Be prepared.  If you are seeking a Cobbs, do the guidelines yourself, don’t rely on the prosecutor or the probation department to do them. As to trials, be cognizant of the jury. I don't know why but this issue seems to be particular to civil attorneys, not so much criminal, so probably not as relevant here, but worth noting. The jury gets the question usually after the first time it’s asked, definitely after the third time, by the fourth time they despise you, the tenth time you ask, albeit in a different way, they want to jump over the bar and kill you. I have had civil juries ask me several times if the attorney for the Plaintiff or Defendant thought they were stupid.

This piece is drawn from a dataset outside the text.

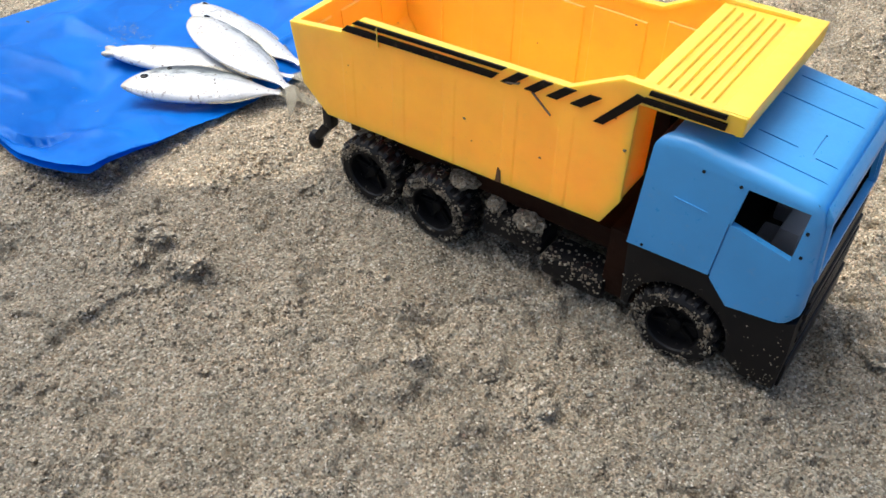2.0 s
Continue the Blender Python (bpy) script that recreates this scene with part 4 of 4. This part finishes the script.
for k, (x, y, wide, high) in enumerate((
        (0.026, 0.402, 0.012, 0.008), (0.040, 0.393, 0.009, 0.006), (0.050, 0.384, 0.010, 0.007), (0.074, 0.371, 0.013, 0.008), (0.027, 0.374, 0.008, 0.006),
        (0.060, 0.366, 0.007, 0.005), (0.010, 0.318, 0.006, 0.004), (0.194, 0.186, 0.015, 0.010), (0.181, 0.172, 0.012, 0.009), (0.207, 0.328, 0.008, 0.005),
        (0.344, 0.297, 0.009, 0.005), (0.358, 0.284, 0.008, 0.005), (0.264, 0.311, 0.008, 0.004), (0.113, 0.162, 0.012, 0.007), (-0.385, 0.545, 0.016, 0.010),
        (-0.335, 0.545, 0.010, 0.007), (-0.188, 0.521, 0.010, 0.006), (-0.165, 0.505, 0.007, 0.005), (0.062, 0.980, 0.014, 0.010), (0.31, 0.890, 0.012, 0.008),
        (0.595, 0.368, 0.010, 0.006), (0.135, 0.497, 0.007, 0.004), (0.155, 0.485, 0.006, 0.004), (-0.27, 0.50, 0.008, 0.005))):
    clod(x, y, wide, high, k + 1)

# loose crumbs and coarse grains all over the near sand
rs = np.random.default_rng(5)
OCTA = np.array([(1, 0, 0), (0, 1, 0), (-1, 0, 0), (0, -1, 0), (0, 0, 1), (0, 0, -1)], float)
OCTF = np.array([(0, 1, 4), (1, 2, 4), (2, 3, 4), (3, 0, 4), (1, 0, 5), (2, 1, 5), (3, 2, 5), (0, 3, 5)])
CRUMB, nt, bsdf = material("loose_sand_grains")
geo = nt.nodes.new("ShaderNodeNewGeometry")
col = ramp(nt, geo.outputs["Random Per Island"], SAND_STOPS).outputs[0]
nt.links.new(col, bsdf.inputs["Base Color"])
bsdf.inputs["Roughness"].default_value = 0.75


def scatter(name, count, lo, hi, sizes, label, keep=None, mat=None):
    x, y = rs.uniform(lo[0], hi[0], count), rs.uniform(lo[1], hi[1], count)
    if keep is not None:
        k = keep(x, y)
        x, y = x[k], y[k]
    n = len(x)
    size = sizes[0] + (sizes[1] - sizes[0]) * rs.random(n) ** 2.5
    z = flattened(x, y, sand_height(x, y)) + size * 0.25
    corner = OCTA[None] * size[:, None, None] * rs.uniform(0.6, 1.25, (n, 6, 1))
    a = rs.uniform(0, 6.28, n)
    ca, sa = np.cos(a)[:, None], np.sin(a)[:, None]
    cx, cy = corner[..., 0] * ca - corner[..., 1] * sa, corner[..., 0] * sa + corner[..., 1] * ca
    co = np.stack([cx + x[:, None], cy + y[:, None], corner[..., 2] * 0.8 + z[:, None]], -1).reshape(-1, 3)
    faces = (OCTF[None] + 6 * np.arange(n)[:, None, None]).reshape(-1, 3)
    ob = new(name, mesh_from(name, co, faces, mat or CRUMB, False))
    tagged(ob, label, "sand", kind="stuff")


def drifts(x, y):
    """Where crumbs lie thick: patches, along the cracks and on the mounds."""
    k = field(x, y, 0.075, 31) + 0.6 * field(x, y, 0.024, 32)
    for line, high, reach in CRACKS:
        d, side = along(x, y, line)
        k = k + 0.30 * np.exp(-d / 0.014)
    for mx, my, high, r in MOUNDS:
        k = k + (0.75 if high > 0 else 0.35) * np.exp(-((x - mx) ** 2 + (y - my) ** 2) / (1.3 * r) ** 2)
    k = k + 0.5 * np.clip((x * 0.9 + (y - 0.75) * 0.6) * 3.0, 0, 1)
    calm = ((y - 0.94) - 1.4 * (x + 0.15) > 0) & (y > 0.6)
    return k - 0.8 * calm


ICO_V, ICO_F = [], []
_ico = bmesh.new()
bmesh.ops.create_icosphere(_ico, subdivisions=1, radius=1.0)
ICO_V = np.array([tuple(v.co) for v in _ico.verts])
ICO_F = np.array([[v.index for v in f.verts] for f in _ico.faces])
_ico.free()


def crumbs(name, count, sizes, level, label):
    x, y = rs.uniform(-0.55, 0.76, count), rs.uniform(0.12, 1.25, count)
    k = drifts(x, y) + 0.35 * rs.random(count) > level
    x, y = x[k], y[k]
    n = len(x)
    size = sizes[0] + (sizes[1] - sizes[0]) * rs.random(n) ** 3
    z = flattened(x, y, sand_height(x, y)) + size * 0.3
    shape = ICO_V[None] * (size[:, None, None] * rs.uniform(0.6, 1.3, (n, len(ICO_V), 1)))
    a = rs.uniform(0, 6.28, n)
    ca, sa = np.cos(a)[:, None], np.sin(a)[:, None]
    co = np.stack([shape[..., 0] * ca - shape[..., 1] * sa + x[:, None], shape[..., 0] * sa + shape[..., 1] * ca + y[:, None], shape[..., 2] * 0.8 + z[:, None]], -1).reshape(-1, 3)
    faces = (ICO_F[None] + len(ICO_V) * np.arange(n)[:, None, None]).reshape(-1, 3)
    tagged(new(name, mesh_from(name, co, faces, LOOSE)), label, "sand", kind="stuff")


scatter("sand_grains", 80000, (-0.42, 0.12), (0.68, 1.02), (0.0006, 0.0013), "coarse mixed sand grains on the surface")
crumbs("sand_crumbs", 34000, (0.0009, 0.0034), 0.62, "small loose crumbs of damp sand")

Also, in this painful era of Zoom, please run through with your client how to operate Zoom first. Make sure they know how to connect audio, unmute themselves, etc. I feel I should say here I am not trying to knock attorneys. Almost all, including the ones who do what I just described, I enjoy seeing in court. The legal profession, especially trial work, draws some of the most interesting characters of any profession. It is these people that make life interesting. I miss being able to sit in the conference rooms of courts talking to different attorneys. That is one area of private practice that I do miss as it can be isolating sitting as a judge. I do not miss trying to practice law and run a business though. That is a grind. And we have many attorneys, some incredible trial attorneys, who manage to run their practices without sacrificing zealous advocacy on behalf of their clients, and in doing so they are doing their part to ensure our system of justice is working. My advice to new attorneys is to seek them out, sit with them, second chair through a trial. My hope is that this type of advocacy becomes the standard in Macomb.